◆ Collected material
--- Begin ---

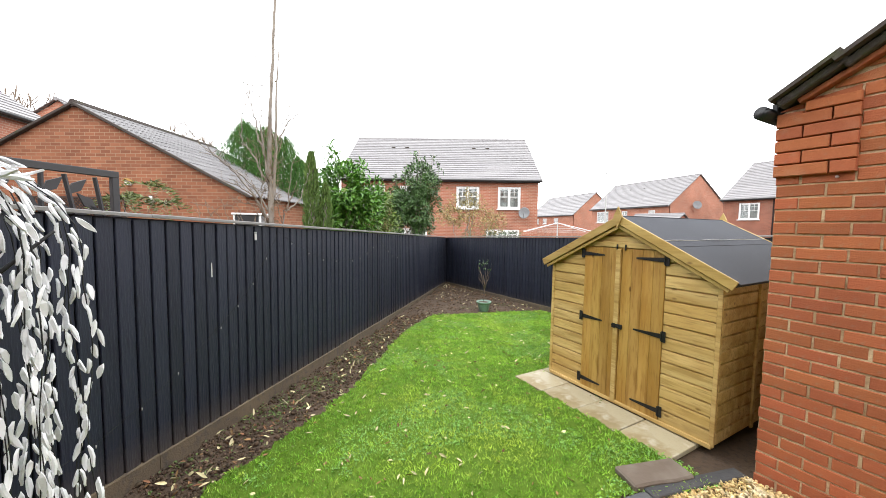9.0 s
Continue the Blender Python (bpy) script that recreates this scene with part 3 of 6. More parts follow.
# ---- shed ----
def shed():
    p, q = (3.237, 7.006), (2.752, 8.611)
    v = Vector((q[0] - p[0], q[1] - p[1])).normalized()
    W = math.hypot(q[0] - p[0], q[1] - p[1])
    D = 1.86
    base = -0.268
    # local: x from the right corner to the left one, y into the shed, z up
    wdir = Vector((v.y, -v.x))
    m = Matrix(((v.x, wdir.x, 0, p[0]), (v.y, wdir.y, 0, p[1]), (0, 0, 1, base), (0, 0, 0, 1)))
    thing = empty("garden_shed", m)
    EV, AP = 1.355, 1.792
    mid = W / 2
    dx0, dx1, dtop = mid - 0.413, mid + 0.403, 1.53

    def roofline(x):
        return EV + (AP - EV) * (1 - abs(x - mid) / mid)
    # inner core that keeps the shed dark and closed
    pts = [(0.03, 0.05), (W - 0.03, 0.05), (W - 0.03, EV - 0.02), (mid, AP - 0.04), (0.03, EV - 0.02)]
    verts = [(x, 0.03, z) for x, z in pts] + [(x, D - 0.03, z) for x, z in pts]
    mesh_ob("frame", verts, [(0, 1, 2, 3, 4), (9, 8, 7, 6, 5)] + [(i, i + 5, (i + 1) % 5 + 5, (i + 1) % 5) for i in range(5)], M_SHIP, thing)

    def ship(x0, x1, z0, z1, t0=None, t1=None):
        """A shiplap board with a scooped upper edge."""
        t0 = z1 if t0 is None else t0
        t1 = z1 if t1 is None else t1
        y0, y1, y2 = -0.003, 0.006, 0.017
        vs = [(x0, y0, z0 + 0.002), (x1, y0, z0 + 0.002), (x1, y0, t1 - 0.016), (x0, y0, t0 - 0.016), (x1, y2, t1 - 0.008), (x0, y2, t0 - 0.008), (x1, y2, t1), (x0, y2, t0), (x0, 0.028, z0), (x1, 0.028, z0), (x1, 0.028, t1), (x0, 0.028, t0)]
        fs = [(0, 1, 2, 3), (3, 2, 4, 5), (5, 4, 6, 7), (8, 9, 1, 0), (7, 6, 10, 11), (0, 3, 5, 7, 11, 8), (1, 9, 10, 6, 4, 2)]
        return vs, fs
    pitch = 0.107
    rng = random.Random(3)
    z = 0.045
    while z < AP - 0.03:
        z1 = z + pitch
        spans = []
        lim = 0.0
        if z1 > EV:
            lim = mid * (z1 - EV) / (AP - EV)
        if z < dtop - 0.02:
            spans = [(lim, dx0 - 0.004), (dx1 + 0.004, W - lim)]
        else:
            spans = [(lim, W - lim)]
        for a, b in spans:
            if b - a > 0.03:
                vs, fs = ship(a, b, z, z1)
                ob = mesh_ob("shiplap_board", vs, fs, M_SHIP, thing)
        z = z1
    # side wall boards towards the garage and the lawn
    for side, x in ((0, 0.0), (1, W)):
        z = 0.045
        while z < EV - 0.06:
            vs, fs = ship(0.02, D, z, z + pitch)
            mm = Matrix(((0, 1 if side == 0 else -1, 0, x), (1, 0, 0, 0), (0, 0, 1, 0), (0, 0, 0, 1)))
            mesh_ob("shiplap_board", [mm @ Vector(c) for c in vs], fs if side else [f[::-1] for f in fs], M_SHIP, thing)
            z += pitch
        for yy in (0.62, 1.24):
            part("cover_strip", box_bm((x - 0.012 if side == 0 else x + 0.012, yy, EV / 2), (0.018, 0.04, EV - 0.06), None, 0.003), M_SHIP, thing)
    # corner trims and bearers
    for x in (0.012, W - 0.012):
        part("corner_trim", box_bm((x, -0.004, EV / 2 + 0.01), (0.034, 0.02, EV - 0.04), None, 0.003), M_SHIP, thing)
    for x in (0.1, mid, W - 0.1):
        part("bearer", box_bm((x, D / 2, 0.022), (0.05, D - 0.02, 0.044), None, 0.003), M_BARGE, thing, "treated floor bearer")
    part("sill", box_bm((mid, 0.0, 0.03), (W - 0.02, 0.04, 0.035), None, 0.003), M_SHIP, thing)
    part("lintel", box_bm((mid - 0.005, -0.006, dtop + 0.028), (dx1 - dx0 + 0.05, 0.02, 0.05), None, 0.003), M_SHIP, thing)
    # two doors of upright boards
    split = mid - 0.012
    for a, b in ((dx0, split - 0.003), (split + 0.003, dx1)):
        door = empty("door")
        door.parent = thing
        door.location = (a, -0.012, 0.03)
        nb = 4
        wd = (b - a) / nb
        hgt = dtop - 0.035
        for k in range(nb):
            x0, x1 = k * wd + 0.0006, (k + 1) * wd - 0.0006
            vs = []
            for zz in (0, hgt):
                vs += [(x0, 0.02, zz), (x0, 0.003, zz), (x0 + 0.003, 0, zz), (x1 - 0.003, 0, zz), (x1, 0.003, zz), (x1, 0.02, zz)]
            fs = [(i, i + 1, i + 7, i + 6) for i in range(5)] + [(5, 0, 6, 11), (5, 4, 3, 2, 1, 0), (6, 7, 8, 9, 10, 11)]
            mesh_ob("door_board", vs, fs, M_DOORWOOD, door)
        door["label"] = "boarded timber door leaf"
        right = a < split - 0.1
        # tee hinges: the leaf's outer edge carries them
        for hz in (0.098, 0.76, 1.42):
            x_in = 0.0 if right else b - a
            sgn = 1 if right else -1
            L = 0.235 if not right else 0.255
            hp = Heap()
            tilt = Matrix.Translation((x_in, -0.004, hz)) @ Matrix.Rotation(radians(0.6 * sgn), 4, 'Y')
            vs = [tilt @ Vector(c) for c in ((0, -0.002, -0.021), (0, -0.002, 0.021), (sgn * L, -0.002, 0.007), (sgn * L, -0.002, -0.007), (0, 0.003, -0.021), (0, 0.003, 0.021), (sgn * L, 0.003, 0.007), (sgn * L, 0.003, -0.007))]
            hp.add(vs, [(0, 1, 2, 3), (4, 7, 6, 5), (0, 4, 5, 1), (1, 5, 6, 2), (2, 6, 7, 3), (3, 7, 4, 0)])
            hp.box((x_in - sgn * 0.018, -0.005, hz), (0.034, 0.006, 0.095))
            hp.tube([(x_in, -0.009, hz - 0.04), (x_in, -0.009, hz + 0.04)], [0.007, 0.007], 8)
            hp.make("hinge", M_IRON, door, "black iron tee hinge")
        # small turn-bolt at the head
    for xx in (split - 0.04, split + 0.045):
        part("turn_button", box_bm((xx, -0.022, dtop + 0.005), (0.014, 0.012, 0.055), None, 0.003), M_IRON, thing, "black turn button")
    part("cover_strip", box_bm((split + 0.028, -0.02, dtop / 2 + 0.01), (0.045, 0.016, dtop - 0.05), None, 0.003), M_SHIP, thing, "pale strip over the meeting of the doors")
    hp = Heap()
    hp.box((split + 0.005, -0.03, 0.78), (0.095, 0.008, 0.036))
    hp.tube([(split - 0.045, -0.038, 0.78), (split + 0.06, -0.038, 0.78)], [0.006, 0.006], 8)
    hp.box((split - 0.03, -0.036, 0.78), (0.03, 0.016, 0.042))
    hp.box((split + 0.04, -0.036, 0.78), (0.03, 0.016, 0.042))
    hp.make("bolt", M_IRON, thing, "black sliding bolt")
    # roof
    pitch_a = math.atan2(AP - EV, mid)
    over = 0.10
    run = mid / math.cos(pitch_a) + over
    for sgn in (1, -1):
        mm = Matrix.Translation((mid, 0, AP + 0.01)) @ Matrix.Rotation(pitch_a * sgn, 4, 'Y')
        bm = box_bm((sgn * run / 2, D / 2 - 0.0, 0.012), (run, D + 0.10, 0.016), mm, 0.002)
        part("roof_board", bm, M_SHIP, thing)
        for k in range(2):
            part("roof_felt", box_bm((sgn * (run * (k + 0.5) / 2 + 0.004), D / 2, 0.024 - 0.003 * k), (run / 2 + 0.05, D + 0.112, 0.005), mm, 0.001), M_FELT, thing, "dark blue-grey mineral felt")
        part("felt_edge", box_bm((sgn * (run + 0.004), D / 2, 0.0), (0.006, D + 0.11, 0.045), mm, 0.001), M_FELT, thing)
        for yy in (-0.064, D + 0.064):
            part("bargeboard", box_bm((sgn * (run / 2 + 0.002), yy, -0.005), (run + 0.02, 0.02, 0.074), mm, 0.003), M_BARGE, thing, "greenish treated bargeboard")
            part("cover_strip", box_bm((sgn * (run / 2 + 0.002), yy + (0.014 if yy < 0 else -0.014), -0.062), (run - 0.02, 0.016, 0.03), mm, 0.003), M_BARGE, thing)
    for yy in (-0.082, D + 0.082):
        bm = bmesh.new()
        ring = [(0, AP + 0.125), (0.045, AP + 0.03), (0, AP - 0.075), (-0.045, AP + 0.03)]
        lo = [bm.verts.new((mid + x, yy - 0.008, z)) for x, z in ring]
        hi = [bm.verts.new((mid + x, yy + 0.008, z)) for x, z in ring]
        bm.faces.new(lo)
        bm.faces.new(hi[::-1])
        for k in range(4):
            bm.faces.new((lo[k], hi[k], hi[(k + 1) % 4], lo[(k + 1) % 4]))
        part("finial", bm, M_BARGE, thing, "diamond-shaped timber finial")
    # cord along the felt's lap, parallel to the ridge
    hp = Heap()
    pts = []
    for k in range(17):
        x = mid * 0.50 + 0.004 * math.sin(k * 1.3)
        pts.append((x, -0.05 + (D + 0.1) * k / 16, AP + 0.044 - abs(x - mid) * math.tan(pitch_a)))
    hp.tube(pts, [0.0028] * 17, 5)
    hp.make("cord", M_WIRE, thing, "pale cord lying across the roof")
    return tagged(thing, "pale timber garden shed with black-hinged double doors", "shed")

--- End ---

◆ Stated goal
With the pictures left out, restate word for word every line of the data above, from the first down to the line that contains "range(5)], M_SHIP, thing)".

◆ Task output
9.0 s
Continue the Blender Python (bpy) script that recreates this scene with part 3 of 6. More parts follow.
# ---- shed ----
def shed():
    p, q = (3.237, 7.006), (2.752, 8.611)
    v = Vector((q[0] - p[0], q[1] - p[1])).normalized()
    W = math.hypot(q[0] - p[0], q[1] - p[1])
    D = 1.86
    base = -0.268
    # local: x from the right corner to the left one, y into the shed, z up
    wdir = Vector((v.y, -v.x))
    m = Matrix(((v.x, wdir.x, 0, p[0]), (v.y, wdir.y, 0, p[1]), (0, 0, 1, base), (0, 0, 0, 1)))
    thing = empty("garden_shed", m)
    EV, AP = 1.355, 1.792
    mid = W / 2
    dx0, dx1, dtop = mid - 0.413, mid + 0.403, 1.53

    def roofline(x):
        return EV + (AP - EV) * (1 - abs(x - mid) / mid)
    # inner core that keeps the shed dark and closed
    pts = [(0.03, 0.05), (W - 0.03, 0.05), (W - 0.03, EV - 0.02), (mid, AP - 0.04), (0.03, EV - 0.02)]
    verts = [(x, 0.03, z) for x, z in pts] + [(x, D - 0.03, z) for x, z in pts]
    mesh_ob("frame", verts, [(0, 1, 2, 3, 4), (9, 8, 7, 6, 5)] + [(i, i + 5, (i + 1) % 5 + 5, (i + 1) % 5) for i in range(5)], M_SHIP, thing)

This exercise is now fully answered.